◆ **Aim**:
Extract every record, exactly as written, and ignore the pictures.

◆ **Rows**:
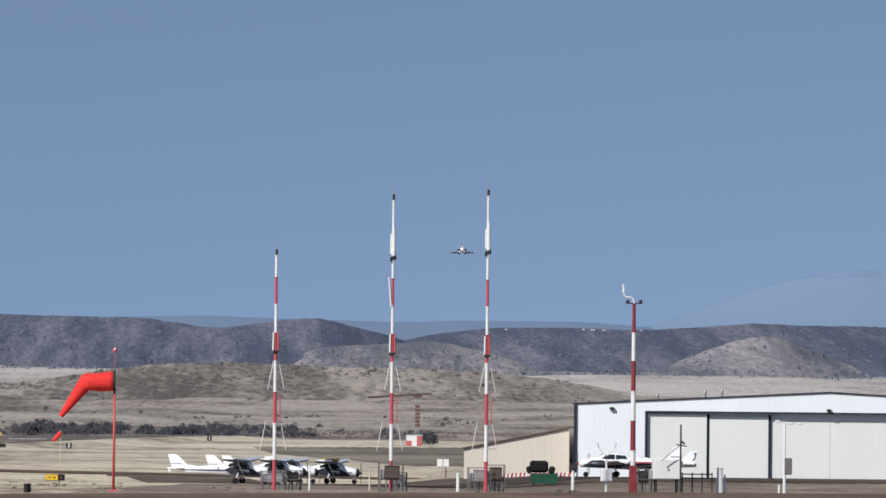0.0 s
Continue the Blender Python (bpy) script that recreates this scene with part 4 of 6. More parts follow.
def wind_mast():
    x, y = 28.13, 250.0
    g = ground_z(x, y)
    ob = thing("weather_mast", pose(x, y, 0), "red and white weather mast with wind sensors on a crossarm", "weather mast")
    top = 9.6
    levels = [top, 8.0, 6.42, 4.75, 3.1, 1.45, g - 0.05]
    for k, (hi, lo) in enumerate(zip(levels, levels[1:])):
        bm = bmesh.new()
        r = 0.095 + 0.012 * k
        rod(bm, (0, 0, lo), (0, 0, hi), r + 0.01, r, 10)
        rod(bm, (0, 0, hi - 0.04), (0, 0, hi), r + 0.025, r + 0.025, 10)
        part("mast_section", bm, DULLRED if k % 2 == 0 else MASTWHITE, ob, "dull red section" if k % 2 == 0 else "white section")
    bm = bmesh.new()
    box(bm, (0.02, 0, g + 0.75), (0.42, 0.4, 1.5), bevel=0.02)
    part("mast_base", bm, DULLRED, ob, "red base housing")
    bm = bmesh.new()
    rod(bm, (-0.38, 0, top + 0.02), (0.38, 0, top + 0.02), 0.03, 0.03, 8)
    part("crossarm", bm, DARKBOX, ob)
    for s in (-0.36, 0.36):
        bm = bmesh.new()
        rod(bm, (s, 0, top), (s, 0, top + 0.12), 0.1, 0.11, 10)
        bmesh.ops.create_uvsphere(bm, u_segments=10, v_segments=6, radius=0.11, matrix=Matrix.Translation((s, 0, top + 0.12)))
        part("lamp", bm, DARKBOX, ob, "dark obstruction lamp")
    bm = bmesh.new()
    pts = [(0.0, 0, top), (-0.05, 0, top + 0.28), (-0.2, 0, top + 0.36), (-0.45, 0, top + 0.36), (-0.55, 0, top + 0.46), (-0.58, 0, top + 0.95)]
    for p, q in zip(pts, pts[1:]):
        rod(bm, p, q, 0.045, 0.045, 8)
    rod(bm, (-0.58, 0, top + 0.62), (-0.59, 0, top + 0.92), 0.075, 0.06, 10)
    rod(bm, (-0.6, 0, top + 0.9), (-0.62, 0, top + 1.08), 0.05, 0.06, 8)
    part("wind_sensor", bm, WHITE, ob, "white ice-free wind sensor on a bent arm")


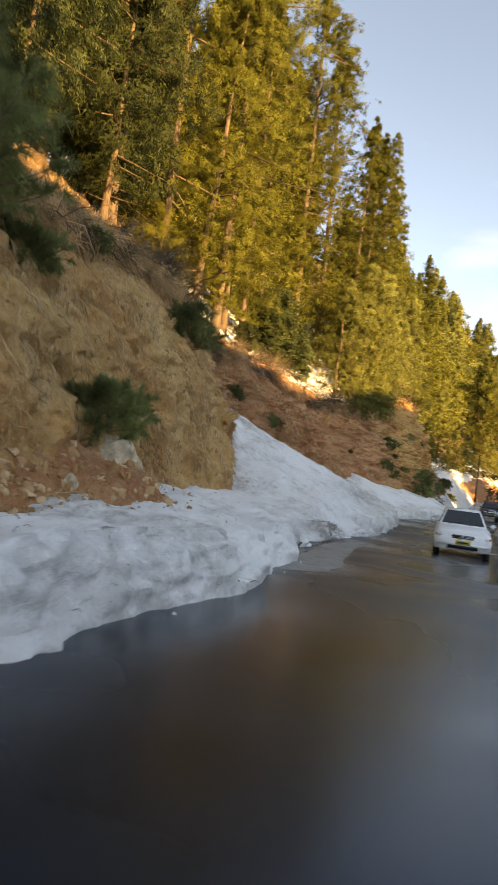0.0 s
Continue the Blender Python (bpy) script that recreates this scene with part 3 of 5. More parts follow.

◆ **Exercise result**:
0.0 s
Continue the Blender Python (bpy) script that recreates this scene with part 4 of 6. More parts follow.
def wind_mast():
    x, y = 28.13, 250.0
    g = ground_z(x, y)
    ob = thing("weather_mast", pose(x, y, 0), "red and white weather mast with wind sensors on a crossarm", "weather mast")
    top = 9.6
    levels = [top, 8.0, 6.42, 4.75, 3.1, 1.45, g - 0.05]
    for k, (hi, lo) in enumerate(zip(levels, levels[1:])):
        bm = bmesh.new()
        r = 0.095 + 0.012 * k
        rod(bm, (0, 0, lo), (0, 0, hi), r + 0.01, r, 10)
        rod(bm, (0, 0, hi - 0.04), (0, 0, hi), r + 0.025, r + 0.025, 10)
        part("mast_section", bm, DULLRED if k % 2 == 0 else MASTWHITE, ob, "dull red section" if k % 2 == 0 else "white section")
    bm = bmesh.new()
    box(bm, (0.02, 0, g + 0.75), (0.42, 0.4, 1.5), bevel=0.02)
    part("mast_base", bm, DULLRED, ob, "red base housing")
    bm = bmesh.new()
    rod(bm, (-0.38, 0, top + 0.02), (0.38, 0, top + 0.02), 0.03, 0.03, 8)
    part("crossarm", bm, DARKBOX, ob)
    for s in (-0.36, 0.36):
        bm = bmesh.new()
        rod(bm, (s, 0, top), (s, 0, top + 0.12), 0.1, 0.11, 10)
        bmesh.ops.create_uvsphere(bm, u_segments=10, v_segments=6, radius=0.11, matrix=Matrix.Translation((s, 0, top + 0.12)))
        part("lamp", bm, DARKBOX, ob, "dark obstruction lamp")
    bm = bmesh.new()
    pts = [(0.0, 0, top), (-0.05, 0, top + 0.28), (-0.2, 0, top + 0.36), (-0.45, 0, top + 0.36), (-0.55, 0, top + 0.46), (-0.58, 0, top + 0.95)]
    for p, q in zip(pts, pts[1:]):
        rod(bm, p, q, 0.045, 0.045, 8)
    rod(bm, (-0.58, 0, top + 0.62), (-0.59, 0, top + 0.92), 0.075, 0.06, 10)
    rod(bm, (-0.6, 0, top + 0.9), (-0.62, 0, top + 1.08), 0.05, 0.06, 8)
    part("wind_sensor", bm, WHITE, ob, "white ice-free wind sensor on a bent arm")


0.0 s
Continue the Blender Python (bpy) script that recreates this scene with part 3 of 5. More parts follow.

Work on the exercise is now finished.